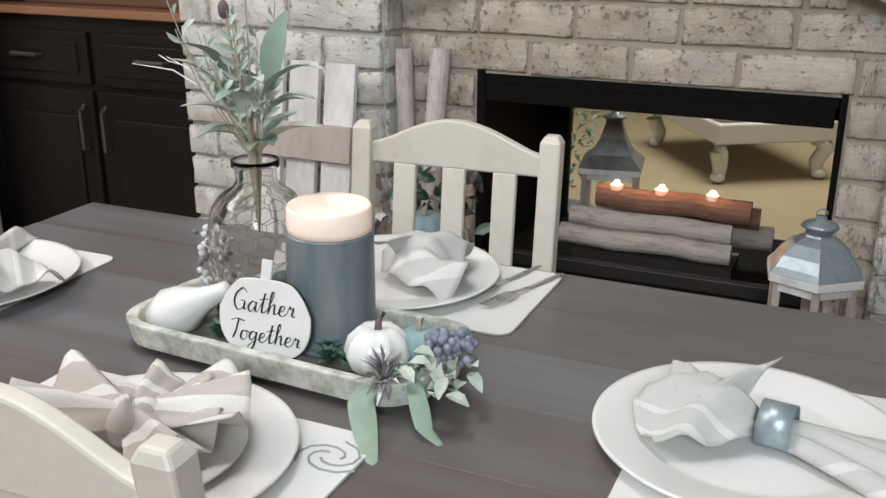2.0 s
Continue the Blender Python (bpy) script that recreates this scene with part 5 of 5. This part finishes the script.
cd = thing("pillar_candle", "large flameless candle in a blue-grey ribbed wrap", "candle", on_tray(0.050, 0.012, 0.0305))
part("wrap", lathe([(0.051, 0.0), (0.0545, 0.004), (0.0545, 0.15), (0.053, 0.1515)], 60, (0, 0, 0), None, 60, 0.012), M["candle"], cd, "blue-grey ribbed wrap", smooth=False)
part("wax_top", lathe([(0.0520, 0.152), (0.0525, 0.16), (0.0520, 0.181), (0.0495, 0.185), (0.046, 0.181), (0.038, 0.174), (0.02, 0.171), (0.005, 0.170)], 40), M["candle_glow"], cd, "glowing ivory wax rim", smooth=True)
part("wick", tube([(0, 0, 0.17), (0.001, 0, 0.182)], 0.0016, 6, None, 0.0006), M["flame"], cd)
va = thing("wire_vase", "clear glass bottle vase wrapped in chicken wire", "vase", on_tray(-0.082, 0.042))
VP = [(r * 0.96, z * 0.95) for r, z in [(0.03, 0.0), (0.062, 0.003), (0.067, 0.016), (0.068, 0.08), (0.068, 0.138), (0.063, 0.162), (0.050, 0.180), (0.034, 0.191), (0.028, 0.200), (0.028, 0.216), (0.033, 0.221), (0.033, 0.230), (0.029, 0.230), (0.024, 0.216), (0.024, 0.199), (0.030, 0.188), (0.046, 0.176), (0.059, 0.159), (0.064, 0.136), (0.064, 0.08), (0.063, 0.018), (0.056, 0.008), (0.01, 0.007)]]
part("bottle", lathe(VP, 36), M["glass"], va, smooth=True)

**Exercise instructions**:
Transcribe the listing in full and omit the pictures.

**Exercise solution**:
2.0 s
Continue the Blender Python (bpy) script that recreates this scene with part 5 of 5. This part finishes the script.
cd = thing("pillar_candle", "large flameless candle in a blue-grey ribbed wrap", "candle", on_tray(0.050, 0.012, 0.0305))
part("wrap", lathe([(0.051, 0.0), (0.0545, 0.004), (0.0545, 0.15), (0.053, 0.1515)], 60, (0, 0, 0), None, 60, 0.012), M["candle"], cd, "blue-grey ribbed wrap", smooth=False)
part("wax_top", lathe([(0.0520, 0.152), (0.0525, 0.16), (0.0520, 0.181), (0.0495, 0.185), (0.046, 0.181), (0.038, 0.174), (0.02, 0.171), (0.005, 0.170)], 40), M["candle_glow"], cd, "glowing ivory wax rim", smooth=True)
part("wick", tube([(0, 0, 0.17), (0.001, 0, 0.182)], 0.0016, 6, None, 0.0006), M["flame"], cd)
va = thing("wire_vase", "clear glass bottle vase wrapped in chicken wire", "vase", on_tray(-0.082, 0.042))
VP = [(r * 0.96, z * 0.95) for r, z in [(0.03, 0.0), (0.062, 0.003), (0.067, 0.016), (0.068, 0.08), (0.068, 0.138), (0.063, 0.162), (0.050, 0.180), (0.034, 0.191), (0.028, 0.200), (0.028, 0.216), (0.033, 0.221), (0.033, 0.230), (0.029, 0.230), (0.024, 0.216), (0.024, 0.199), (0.030, 0.188), (0.046, 0.176), (0.059, 0.159), (0.064, 0.136), (0.064, 0.08), (0.063, 0.018), (0.056, 0.008), (0.01, 0.007)]]
part("bottle", lathe(VP, 36), M["glass"], va, smooth=True)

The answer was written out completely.